La saignée de la Grande Guerre mit un terme, faute de bras devenus insuffisamment nombreux, à cet âge d’or des agrumes.
La Nature et l’oubli gommèrent les efforts inouïs d’aménagement de ces pentes abruptes, suspendues entre la montagne et la mer et désormais recouvertes d’une épaisse végétation qui non seulement masque ces merveilles, mais participe de surcroît à leur lent démantèlement.

C’est dans la salle de la confrérie Santa Croce, attenante à la superbe église Santa Ghjulia, que Jean-Pierre accueillit la cinquantaine d’Amis qui firent le voyage cap-corsin, un brin de muguet à la boutonnière.
Ce Nonzais d’adoption nous avoua avoir découvert le superbe complexe qu’il allait nous décrire, durant ses promenades bucoliques dans la campagne environnante et s’être immédiatement pris d’intérêt devant l’ampleur et la pertinence de ces ouvrages.

Un superbe diaporama richement illustré et ponctué de commentaires avisés, captiva une assistance, au plus au point attentive. Le réseau d’irrigation et les bassins de retenue furent largement décrits à l’aide de photos fort heureusement réalisées à une époque où une tentative de réhabilitation, menée par la Commune, livrait des perspectives que la végétation a hélas depuis totalement effacées.

Des trésors de patience, d’effort et d’ingéniosité permirent de concevoir un ensemble cohérent et fonctionnel, capable d’approvisionner en eau cette industrie gourmande des agrumes.
Ainsi, en 1865, lors de la création de la route reliant Nonza au nord du Cap, actuelle départementale 80, toute la circulation de l’eau dut être modifiée pour devenir souterraine sous l’emprise routière.
Cela ne semble que peu de choses, mais quand on y songe, on ne peut qu’être interpellé par le savoir-faire des exploitants, à adapter leur complexe productif à cette intrusion macadamisée.

S’ensuivit un déjeuner pris sur le parvis de la confrérie, à l’ombre exquise et protectrice de platanes centenaires.

L’après-midi, une visite in situ s’organisa à l’intention des adhérents.
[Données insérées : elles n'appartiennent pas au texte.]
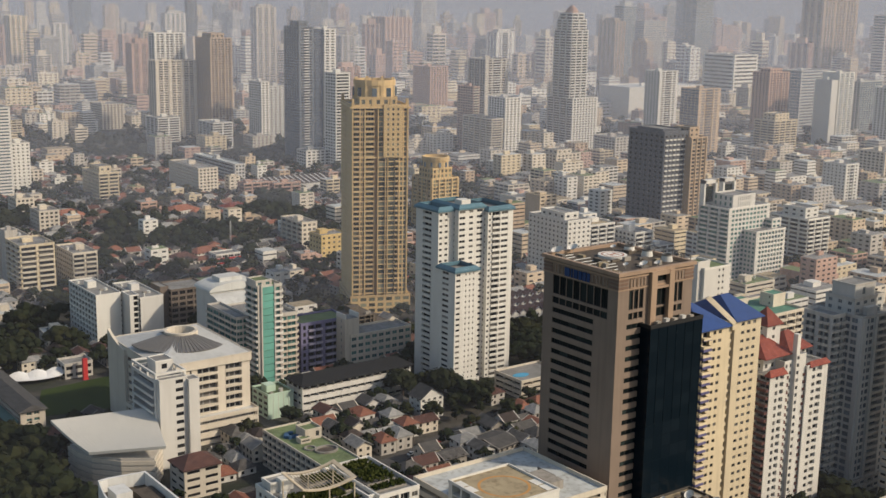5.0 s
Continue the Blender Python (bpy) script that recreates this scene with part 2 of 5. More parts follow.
def window_of(material, split):
    key = (material.name, split)
    if key not in WIN:
        WIN[key] = window_mesh("window", material, material if material is GLASSNAVY else FRAMEDARK if material in (NEARBLACK, GLASSDUSK) else FRAMEGREY, split)
    return WIN[key]


def house_geo(w, d, h, rise, hip, g_wall, g_roof, g_win, x=0.0, y=0.0, turn=0.0, rng=random):
    c, s = math.cos(turn), math.sin(turn)

    def tr(p):
        return (x + p[0] * c - p[1] * s, y + p[0] * s + p[1] * c, p[2])
    a, bb = w / 2, d / 2
    base = [(-a, -bb), (a, -bb), (a, bb), (-a, bb)]
    for i in range(4):
        p, q = base[i], base[(i + 1) % 4]
        g_wall.quad(tr((*p, 0)), tr((*q, 0)), tr((*q, h)), tr((*p, h)))
    o = 0.7
    if hip:
        r = max(0.0, a - bb * 0.8)
        e = [(-a - o, -bb - o, h - 0.2), (a + o, -bb - o, h - 0.2), (a + o, bb + o, h - 0.2), (-a - o, bb + o, h - 0.2)]
        t = [(-r, 0, h + rise), (r, 0, h + rise)]
        g_roof.quad(tr(e[0]), tr(e[1]), tr(t[1]), tr(t[0]))
        g_roof.quad(tr(e[2]), tr(e[3]), tr(t[0]), tr(t[1]))
        g_roof.quad(tr(e[1]), tr(e[2]), tr(t[1]))
        g_roof.quad(tr(e[3]), tr(e[0]), tr(t[0]))
    else:
        for sg in (-1, 1):
            q = [(-a - o, sg * (bb + o), h - 0.3), (a + o, sg * (bb + o), h - 0.3), (a + o, 0, h + rise), (-a - o, 0, h + rise)]
            q = q if sg < 0 else list(reversed(q))
            g_roof.quad(*[tr(p) for p in q])
            g_roof.quad(*[tr((p[0], p[1], p[2] - 0.2)) for p in reversed(q)])
        for ex in (-1, 1):
            for sg in (-1, 1):
                x0, x1 = ex * (a + o), ex * (a + o - 0.45)
                q = [(x0, sg * (bb + o), h - 0.22), (x1, sg * (bb + o), h - 0.22), (x1, 0, h + rise + 0.08), (x0, 0, h + rise + 0.08)]
                g_wall.quad(*[tr(p) for p in (q if ex * sg > 0 else reversed(q))])
        for sg in (-1, 1):
            q = [(sg * a, -bb, h), (sg * a, bb, h), (sg * a, 0, h + rise * 0.95)]
            g_wall.quad(*[tr(p) for p in (q if sg > 0 else reversed(q))])
    for z in ([1.6] if h < 4.5 else [1.6, 4.6]):
        for i in range(4):
            p, q = Vector(base[i]), Vector(base[(i + 1) % 4])
            u = (q - p).normalized()
            n = Vector((u.y, -u.x)) * 0.05
            L = (q - p).length
            for k in range(int(L / 3.5)):
                m_ = p + u * (L * (k + 0.5) / int(L / 3.5)) + n
                g_win.quad(*[tr((m_.x + u.x * e, m_.y + u.y * e, z + zz - 0.7)) for e, zz in ((-0.7, 0), (0.7, 0), (0.7, 1.4), (-0.7, 1.4))])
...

Pour des considérations de temps, de sécurité et d’intérêt, ce ne furent que quelques morceaux choisis qui s’offrirent à leur émerveillent : chemins pavés, escaliers de pierres sèches, murs et murets séculaires, bassins maçonnés, maisonnettes en déshérence, terrasses aménagées, canaux suspendus ou rampants comme d’interminables couleuvres pétrifiées, autant de témoignages de la maestria et de la maîtrise de la pierre, patiemment transmises de génération en génération et qui disparu à jamais dans les tranchées de la Marne.

Jean-Pierre nous avoua avoir pris l’attache de l’Office de l’Environnement de la Corse, afin qu’il puisse intervenir dans le cadre de ses missions de valorisation patrimoniale et notamment dans le cadre du R.E.P.S. : Réseau Européen de la Pierre Sèche, afin de remettre en état le sentier en aval de la route qui dessert les innombrables parcelles du site. Cela permettrait de proposer aux promeneurs un circuit sécurisé, présentant l’essentiel des activités de l’époque, au sein de l’écrin naturel constitué par cette conque schisteuse comprise entre le piémont du Cap et la mer.

Souhaitons que ce vœu soit réalisable, puisque de beaux esprit l‘ont désormais rendu réaliste.